The poem is about a cold man. His "mind of winter", he cares not for what emotions the snowfall in the forest might arouse. He thinks neither romantic thoughts, nor thoughts of "misery". He thinks of but one thing: truth. Further and further he goes into the barren wasteland. He is not searching for anything, simply going from one place to another, as a ship sailing from one coast to another. Eventually, after long travel and toil, he comes to a place where he is surrounded by nothing but a barren, white, wasteland. The snow swirls around, and he can barely see. The wind blows, whistling in his ears like a train setting out on some journey. And in this moment, the man becomes vaguely aware of something. As he looks, and as he listens, and as he watches the snow swirl, and the snow fall, and sees nothing but white, he finds himself lost in the nothingness, and thinks himself nothing. And he is aware that nothing is in this place; no reason, no truth, no fact. But, then, from this nothingness, something stirs in him. It stirs. What stirs? He knows, he reasons, and he thinks. But this...this...feeling, it suddenly becomes everything for him. He does not care what he knows, he wants this. It was once nothing to him. But now, now...it is everything.

And Dustin writes:

The frostiness of the boughs, the roughness of the spruces, the bareness of place are all comprehensible only insomuch as these qualities are possessed already by the observer. Making this claim, Stevens performs a sly transposition of registers: the Snow Man is rough, icy, and cold not in his physical constitution--for as the final stanza explains, he too is nothing--but rather possesses these qualities as concepts. The fabrication of reality is mediated by such concepts, and the makeup of our commonplace experiences, prior to the interventions of poetry, consists in the labor of imagination.

[...]

This synthesis is the result of the antagonism between imagination and the real. As explained above, such a procedure results always in some remainder: imagination remains as the negation of reality, the nothing in excess of the something. Negation thus figures as the condition of possibility for all poetry. The nothing that is, understood in the dialectical sense, is precisely the negation of the something that is, its negative inverse.

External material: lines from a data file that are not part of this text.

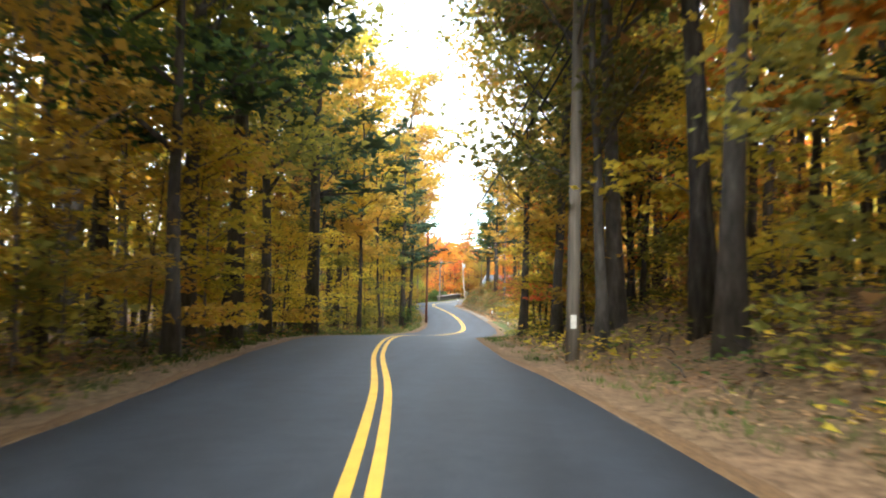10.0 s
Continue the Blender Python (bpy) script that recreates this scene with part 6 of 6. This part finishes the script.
scatter(152, -1, 341, 357, 7.0, 13, 1.6, YOUNG, FALL, EDGE, kind_name="sapling")
far_woods("woods", 204, -1, 306, 346, 11, 50, 130, [L_ORANGE, L_GOLD], "deep autumn wood of orange trees", 14)
far_woods("woods", 205, -1, 425, 560, 40, 160, 260, [L_OLIVE, L_GREEN, L_GOLD], "far wooded edge of an open field", 9, 1.0)
far_woods("woods", 206, 1, 412, 600, 9, 90, 240, [L_ORANGE, L_RED, L_GREEN], "far autumn trees beyond the yards", 11, 0.7)
far_woods("woods", 207, -1, 415, 560, 6, 34, 150, [L_ORANGE, L_OLIVE, L_GREEN], "far autumn trees along the road", 10, 0.7)
far_woods("woods", 208, -1, 500, 640, -40, 80, 200, [L_GREEN, L_OLIVE], "far dark trees on the hill", 13, 1.0)
far_woods("woods", 211, 1, 503, 545, -28, 32, 110, [L_PINE, L_PINE, L_GREEN], "dark pines on the hill where the road bends away", 15, 0.8)
far_woods("woods", 212, -1, 190, 262, 17, 60, 180, [L_GOLD, L_OLIVE, L_RUST], "thin autumn wood beside the bend", 12, 0.5)
far_woods("woods", 209, -1, 262, 345, 28, 80, 120, [L_ORANGE, L_GOLD, L_OLIVE], "autumn trees beyond the lawn", 13, 0.6)
far_woods("woods", 210, 1, 330, 420, 42, 90, 130, [L_GREEN, L_ORANGE, L_RUST], "trees behind the farmhouse", 13, 0.6)
undergrowth("undergrowth", 301, -1, -14, 250, 6.5, 20, 900, [L_YELLOW, L_YELLOW, L_OLIVE, L_GOLD], "layered yellow undergrowth beneath the forest trees")
undergrowth("undergrowth", 302, 1, -14, 222, 8.5, 22, 800, [L_YELLOW, L_OLIVE, L_GOLD, L_YELLOW], "layered yellow undergrowth beneath the forest trees")
undergrowth("undergrowth", 303, 1, 262, 318, 8, 22, 260, [L_GOLD, L_ORANGE, L_OLIVE], "thin orange undergrowth beneath the trees")
undergrowth("undergrowth", 307, 1, 263, 289, 5.4, 9.5, 420, [L_GOLD, L_OLIVE, L_OAK], "low olive and gold plants under the trees", 0.2, 1.1, 0.11, 26)
undergrowth("undergrowth", 305, -1, -10, 250, 4.3, 7.5, 1150, [L_OLIVE, L_GREEN, L_RUST], "low green plants along the verge", 0.1, 0.5, 0.1, 20)
undergrowth("undergrowth", 306, 1, -10, 200, 4.8, 9.5, 1500, [L_OLIVE, L_YELLOW, L_GREEN], "low plants among fallen leaves", 0.1, 0.5, 0.1, 20)
undergrowth("undergrowth", 308, 1, 194, 241, 7.5, 12.5, 900, [L_FALLEN_RED, L_DARKRED, L_OLIVE], "low red and brown brambles along the bank", 0.15, 0.8, 0.1, 28)
strewn("fallen_leaves", "brown fallen leaves strewn on the bank", 501, -5, 192, 4.2, 12, 50000, L_FALLEN, 0.085)
strewn("fallen_leaves", "brown fallen leaves strewn on the grassy bank", 511, 192, 244, 4.2, 12, 9000, L_FALLEN, 0.085)
strewn("fallen_leaves", "brown fallen leaves strewn under the trees", 502, -5, 262, -9.5, -4.1, 34000, L_FALLEN)
strewn("fallen_leaves", "brown fallen leaves strewn in the yard", 503, 264.5, 345, 3.3, 12, 19000, L_FALLEN, 0.075)
strewn("fallen_leaves", "orange maple leaves strewn on the grass", 504, 356.0, 365, 3.8, 30, 14000, L_FALLEN_RED, 0.11, 0.06)
strewn("fallen_leaves", "orange leaves strewn along the verge", 505, 300, 354, -9, -3.6, 10000, L_FALLEN_RED, 0.075)
strewn("fallen_leaves", "brown fallen leaves strewn in the yard", 507, 243, 264, 5.3, 15, 17000, L_FALLEN, 0.09, 0.06)
strewn("fallen_leaves", "red-brown maple leaves strewn beside the wall", 508, 314, 350, 3.4, 7.6, 9000, L_FALLEN_RED, 0.1, 0.05)
strewn("fallen_leaves", "red-brown fallen leaves on the steep bank", 509, 192, 246, 5.0, 13, 9000, L_FALLEN_RED, 0.09, 0.06)
strewn("fallen_leaves", "pale fallen leaves on the steep bank", 510, 192, 246, 4.4, 7.5, 9000, L_PALE, 0.09, 0.06)
tufts("grass_tufts", "green grass and weeds low on the bank", 607, 192, 246, 4.8, 9.5, 26000, L_BLADE, 0.26)
strewn("fallen_leaves", "pale leaves along the gravel shoulder", 506, 194, 244, 3.25, 4.9, 8000, L_FALLEN, 0.08)
strewn("fallen_leaves", "red-brown leaves along the foot of the bank", 512, 194, 244, 3.9, 5.8, 7000, L_FALLEN_RED, 0.08)
tufts("grass_tufts", "short green grass along the verge", 601, 0, 196, 3.7, 5.4, 10000, L_BLADE, 0.11)
tufts("grass_tufts", "short green grass along the verge", 602, 0, 262, -5.8, -3.8, 28000, L_BLADE, 0.16)
tufts("grass_tufts", "short green grass of the lawn", 603, 354, 386, -22, -4.0, 42000, L_BLADE, 0.1)
tufts("grass_tufts", "short green grass of the yard lawn", 609, 322, 336, 7.8, 17, 12000, L_BLADE, 0.1)
tufts("grass_tufts", "dry grass along the verge", 604, 302, 320, 3.2, 5.0, 4500, L_DRY, 0.2)
tufts("grass_tufts", "short grass below the stone wall", 605, 262, 311, -4.4, -3.5, 6000, L_BLADE, 0.13)
tufts("grass_tufts", "dry grass along the leaf-strewn verge", 608, 311, 352, -4.8, -3.4, 6000, L_DRY, 0.17)
tufts("grass_tufts", "grass on the steep bank", 606, 190, 246, 4.6, 11, 15000, L_DRY, 0.2)
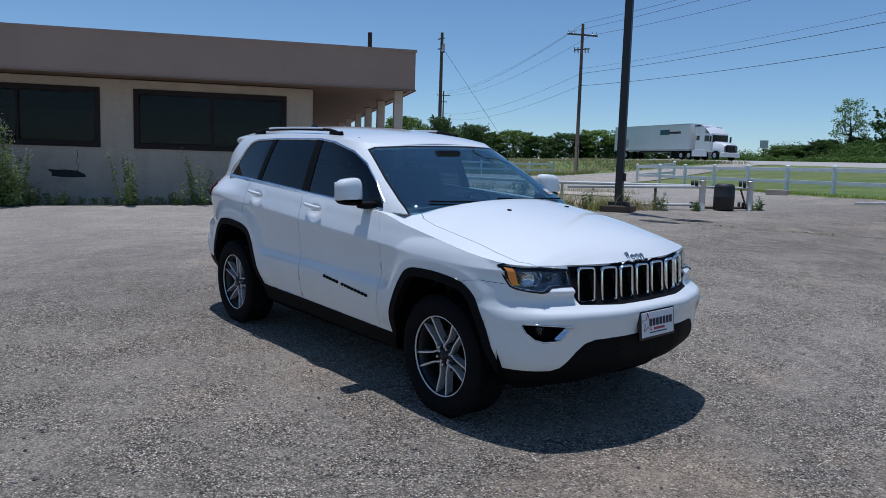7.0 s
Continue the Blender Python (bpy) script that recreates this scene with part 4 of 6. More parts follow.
block_me = bpy.data.meshes.new("tread_block")
tb = tread_block()
tb.to_mesh(block_me)
tb.free()
block_me.materials.append(RUBBER)
for cx, sgn, turn in ((AXLE, -1, 0.628), (-AXLE, -1, 0.222), (AXLE, 1, 0.3), (-AXLE, 1, 0.9)):
    w = build_wheel(turn)
    w.parent = car
    w.matrix_basis = pose(cx, sgn * (0.772 if cx > 0 else 0.795), HUB_Z, 0, 0, 0 if sgn > 0 else 180)
    bm = bmesh.new()
    for k in range(72):
        for row, y in enumerate((-0.085, -0.03, 0.03, 0.085)):
            a = 2 * math.pi * (k + 0.5 * (row % 2)) / 72
            add_box(bm, -0.010, 0.010, y - 0.022, y + 0.022, 0.359, 0.368, 0, pose(0, 0, 0, 0, math.degrees(a), 0))
    part("tread", bm, RUBBER, w)["kind"] = "stuff"


# grille slots
def ring_bm(w, h, r, thick, deep):
    """A rounded rectangular frame in the y-z plane, facing +x."""
    def loop(w_, h_, r_):
        out = []
        for qx, qz, a0 in ((1, 1, 0), (-1, 1, 90), (-1, -1, 180), (1, -1, 270)):
            for k in range(5):
                a = radians(a0 + 90 * k / 4)
                out.append((qx * (w_ / 2 - r_) + r_ * math.cos(a), qz * (h_ / 2 - r_) + r_ * math.sin(a)))
        return out
    bm = bmesh.new()
    rings = []
    for d, x in ((0, -deep), (0, 0.0), (thick * 0.5, thick * 0.45), (thick, 0.0), (thick, -deep)):
        rings.append([bm.verts.new((x, a, b)) for a, b in loop(w - 2 * d, h - 2 * d, max(0.004, r - d))])
    for p, q in zip(rings, rings[1:]):
        for k in range(len(p)):
            bm.faces.new((p[k], p[(k + 1) % len(p)], q[(k + 1) % len(p)], q[k])).smooth = True
    return bm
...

I would argue that the "nothing that is everything", "the negation of something that is", is poetry itself. And this poetry is negating the man who is nothing, opposing his desires for the primary and resistance to, though always somehow being controlled by it, the subliminal. 

The point seems to be this: we cannot escape poetry because it is not only pursuing us, but somehow a part of us, within us, made manifest somehow in the "thing", whatever that may be, that each of us carries. Because that thing is not the real thing, but instead a shadow of a greater reality. And what is this greater reality, where and when and how and by who is it made manifest? For now, I believe that transcendental piece to be none other than the Lucretian sublime, that thing which is behind everything. 

This is what I had written for my ending:

And this is where I will end for now because I must think and I must be consumed and I must try, because of some futile human instinct, to escape once more for the sake of knowing, if in fact, it is truly impossible. How much farther I have to go...

But then I realized something...

It is snowing outside today. Today, of all days, when I am writing this post, when I am trying my best to draw and pull and bring everything back to the snow man. You see, I thought I would try to escape again to know for sure. But, as I finished writing those words, I clicked over to facebook and was overwhelmed by the amount of comments on the snow. I scrolled through my blog, and saw the small picture of some forlorn looking snow man. I thought of the very music I enjoy on a snowy day. And then, as my mind paced through those thoughts, I had an epiphany. I had not escaped, I could not. It was all around me and, try as I might to know and understand and exist in a state of primacy, I cannot. Because, you see,


We must endure our thoughts all night, until
The bright obvious stands motionless in cold.

And for now, for this particular moment in time, this is what I have done.